First presented at MONA in December 2020, Kaechele’s “Ladies Lounge” features luxurious furnishings and silken green curtains and provides women visitors access to a collection of antiquities and modernist works by Sidney Nolan and Pablo Picasso. Taking inspiration from the artist’s great-grandmother’s lavish “ladies-only parties” in Basel and Beverly Hills, the only men present are butlers, who provide guests with champagne while they peruse some of the museum’s most prized artworks.

But in his lawsuit, Lau argues that prohibiting men from the interactive experience is discriminatory.

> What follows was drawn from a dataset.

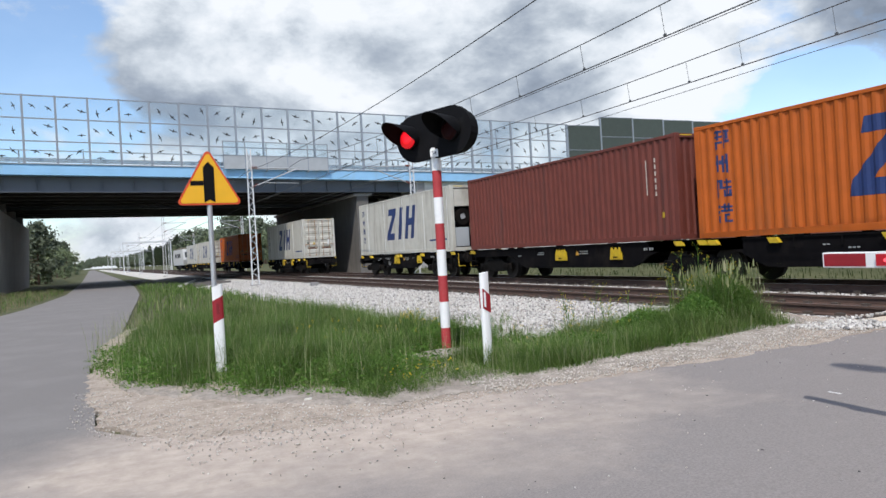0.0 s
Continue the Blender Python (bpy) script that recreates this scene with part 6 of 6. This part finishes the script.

“I visited Mona, paid $35 (AUD), on the expectation that I would have access to the museum, and I was quite surprised when I was told that I would not be able to see one exhibition, the ‘Ladies Lounge,’” Lau told the Tasmanian Civil and Administrative Tribunal during a court hearing last week, according to the Sydney Morning Herald. Lau could not be reached for comment.

In response, Kaechele and MONA argued that the installation is designed to provide an equal opportunity to women and serves as an “opportunity to gather in peace as women without men.”

“I have taken something that was used to keep women down and I have repurposed it into a triumphant space for women that excludes men,” Kaechele said during the hearing, concluding her statement with a reading of the Guerrilla Girls’s “The Advantages of Being a Woman Artist” (1988).

While Lao’s complaint is not the first against the museum — another man previously accused MONA of discrimination in August 2023 before dropping the case after speaking with Kaechele — the court’s decision may determine the “Ladies Lounge” installation’s future.

“The Ladies Lounge is an essential space for perspective and reset from this strange and disjointed world of male domination,” Kaechele told Hyperallergic. “There should be more of them.”